Research interview with Dennis Gillings
- 2014-Feb-20
Dennis Gillings was born in London, England near the end of World War II. His father was a wholesale fish merchant who fought in the D-Day invasion, while his mother was a homemaker and milliner. During his adolescence, Gillings attended the Coopers’ Company School. He received his bachelor’s degree in mathematics from the University of Exeter and then received his diploma in mathematical statistics from Cambridge University. Gillings returned to the University of Exeter for his PhD, where his thesis was on mathematical models in health services. In 1971, Gillings was hired by the University of North Carolina at Chapel Hill to be an assistant professor in biostatistics. After a road trip across the African continent, Gillings left England for the United States. At Chapel Hill, Gillings became the associate director of the campus’s health services research center. He was approached by the pharmaceutical company Hoechst-Roussel to help them introduce their anti-sulfonylurea to the United States. This inspired Gillings to create a program at Chapel Hill in which graduate students would be paid to assist him in his consulting work.

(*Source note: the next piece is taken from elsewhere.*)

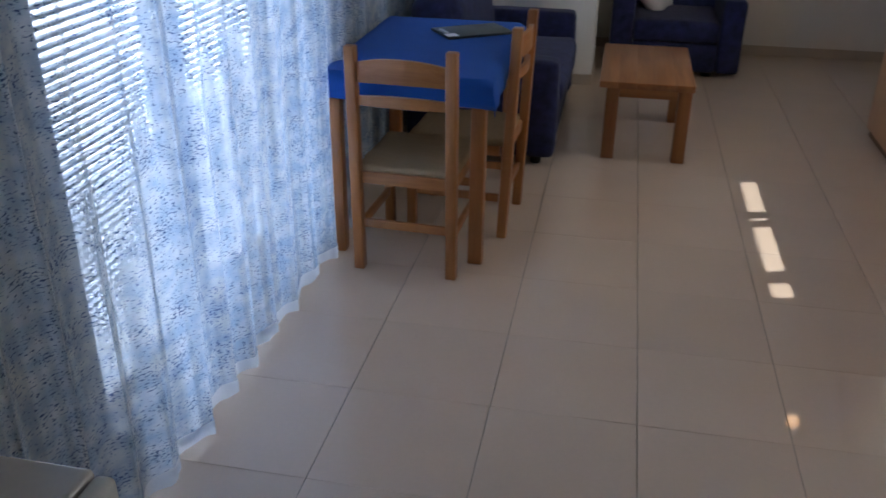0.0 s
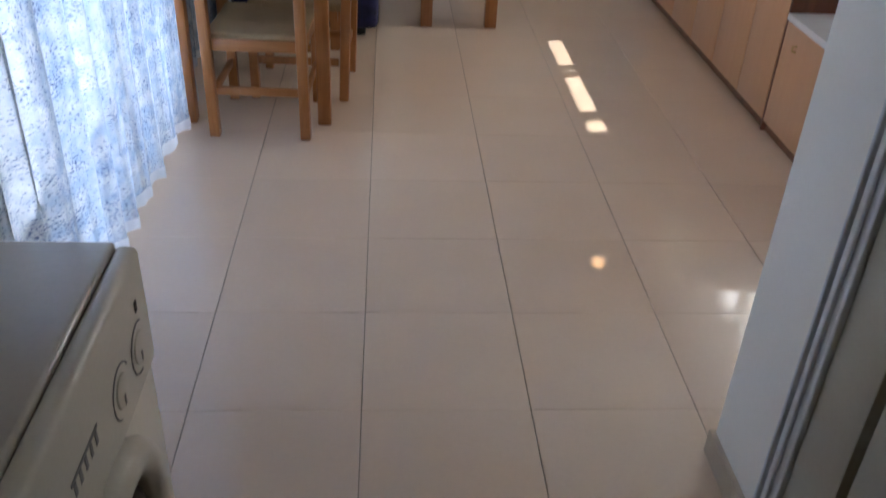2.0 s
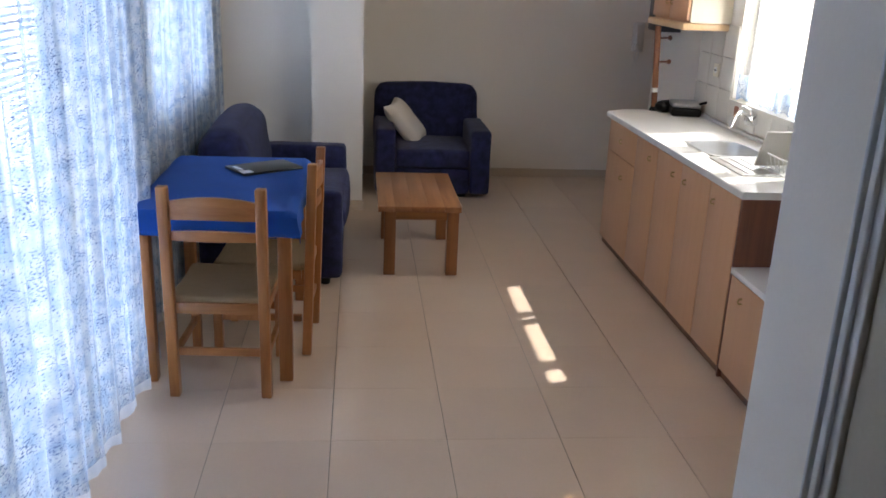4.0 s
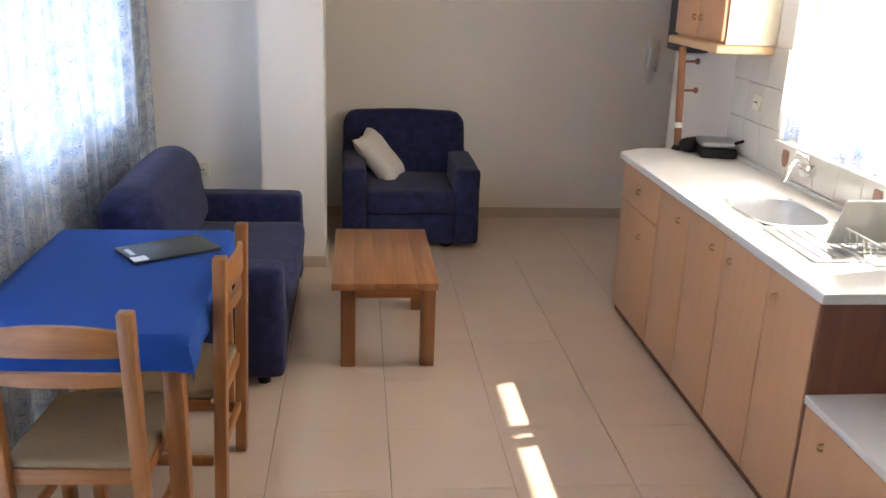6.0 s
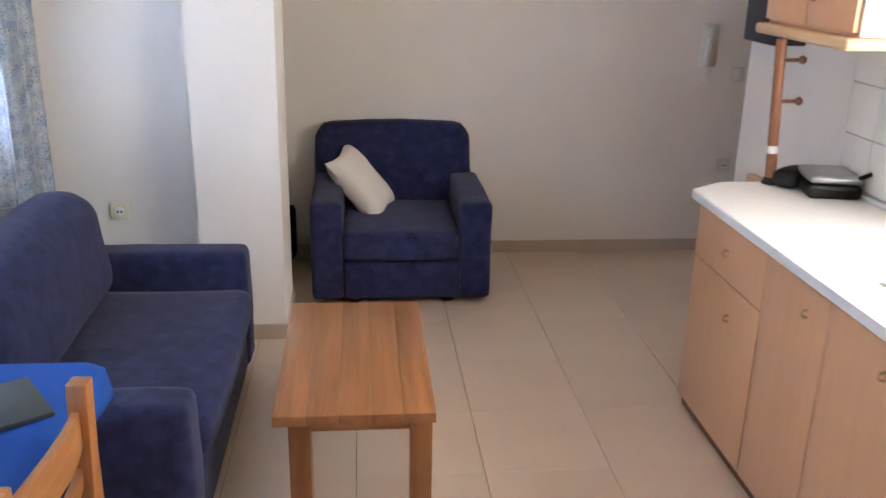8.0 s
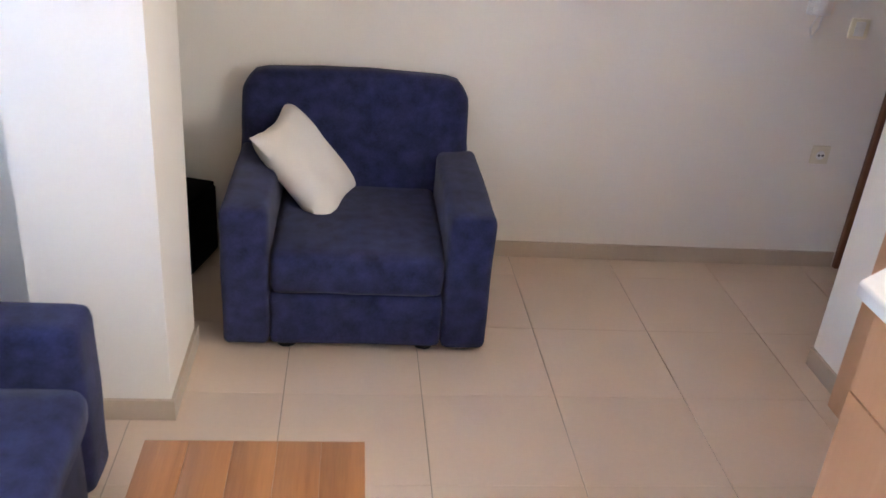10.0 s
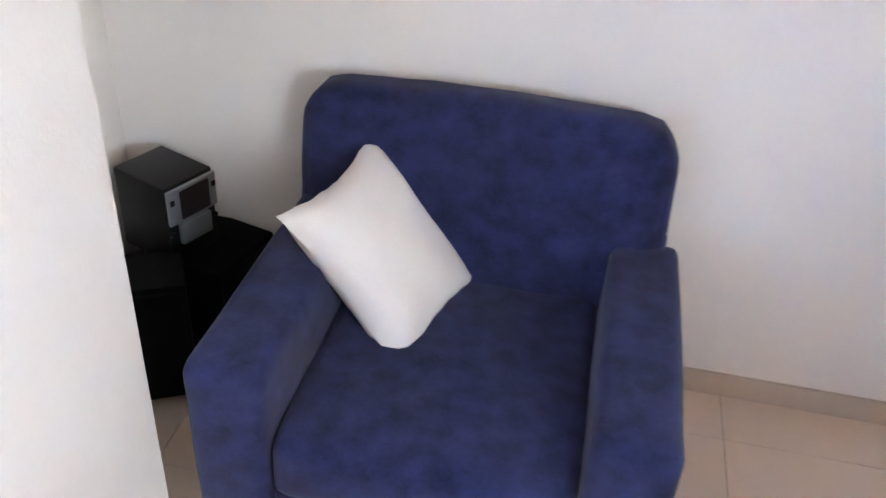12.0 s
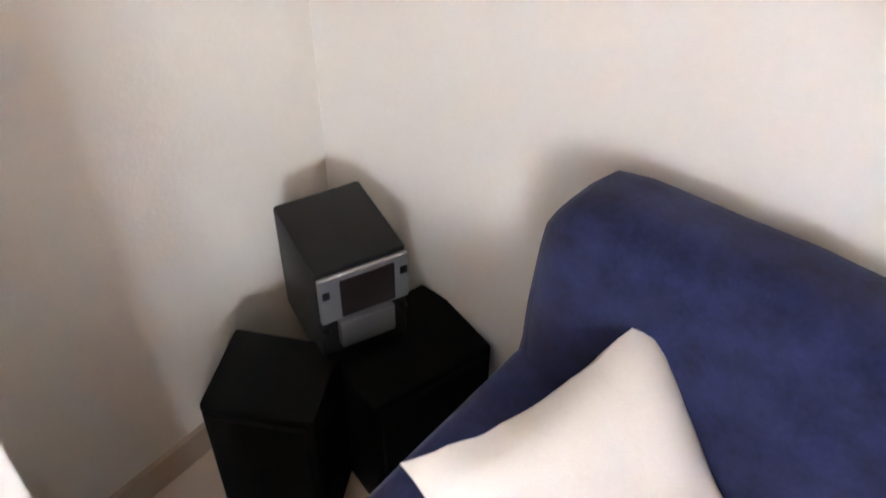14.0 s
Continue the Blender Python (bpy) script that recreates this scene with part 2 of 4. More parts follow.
# ---- building helpers ----
def box_bm(x0, x1, y0, y1, z0, z1, bevel=0.0, seg=2):
    bm = bmesh.new()
    bmesh.ops.create_cube(bm, size=1)
    for v in bm.verts:
        v.co = Vector((x0 if v.co.x < 0 else x1, y0 if v.co.y < 0 else y1, z0 if v.co.z < 0 else z1))
    if bevel:
        bmesh.ops.bevel(bm, geom=bm.edges[:], offset=bevel, segments=seg, profile=0.5, affect="EDGES")
    return bm


def cyl_bm(r0, r1, depth, n=20, bevel=0.0):
    """A cylinder or cone along z from 0 to depth."""
    bm = bmesh.new()
    bmesh.ops.create_cone(bm, cap_ends=True, segments=n, radius1=r0, radius2=r1, depth=depth)
    bmesh.ops.translate(bm, verts=bm.verts, vec=(0, 0, depth / 2))
    if bevel:
        rims = [e for e in bm.edges if abs(e.verts[0].co.z - e.verts[1].co.z) < 1e-6]
        bmesh.ops.bevel(bm, geom=rims, offset=bevel, segments=2, profile=0.5, affect="EDGES")
    return bm


def soft_bm(x0, x1, y0, y1, z0, z1, r=0.05, puff=0.0, wob=0.004, cuts=12, seed=0.0):
    """A padded block: rounded corners, slightly swollen faces, uneven skin."""
    bm = bmesh.new()
    bmesh.ops.create_cube(bm, size=2)
    bmesh.ops.subdivide_edges(bm, edges=bm.edges[:], cuts=cuts, use_grid_fill=True)
    c = Vector(((x0 + x1) / 2, (y0 + y1) / 2, (z0 + z1) / 2))
    h = Vector(((x1 - x0) / 2, (y1 - y0) / 2, (z1 - z0) / 2))
    for v in bm.verts:
        u = Vector([math.copysign(1 - (1 - min(1, abs(a))) ** 1.7, a) for a in v.co])
        p = Vector([u[i] * h[i] for i in range(3)])
        rr = min(r, min(h) * 0.98)
        q = Vector([max(-(h[i] - rr), min(h[i] - rr, p[i])) for i in range(3)])
        d = p - q
        if d.length > 1e-9:
            dd = d.normalized()
            p = q + dd * rr
            sw = [(1 - u[i] ** 2) for i in range(3)]
            k = max(range(3), key=lambda i: abs(dd[i]))
            o = [sw[i] for i in range(3) if i != k]
            p = p + dd * (puff * o[0] * o[1])
            p = p + dd * wob * noise.noise((p + c) * 7 + Vector((seed, seed, 0)))
        v.co = c + p
    return bm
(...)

Gillings continued his consulting work alongside his professorship until 1988, when he left Chapel Hill to form his own clinical research company, Quintiles. The company’s focus was primarily on analysis and data management, eventually expanding across the United States and then to Europe in 1993. Gillings took Quintiles public in 1994, after which Pamela Kirby replaced Gillings as the CEO. After economic issues, though, Gillings returned as CEO and privatized the company again. Quintiles continued to grow, seeing its revenue grow three times and its profits five times when the company went public again in February 2013. Gillings’s work and service to the pharmaceutical industry was honored in 2004 when he was appointed Commander of the Order of the British Empire.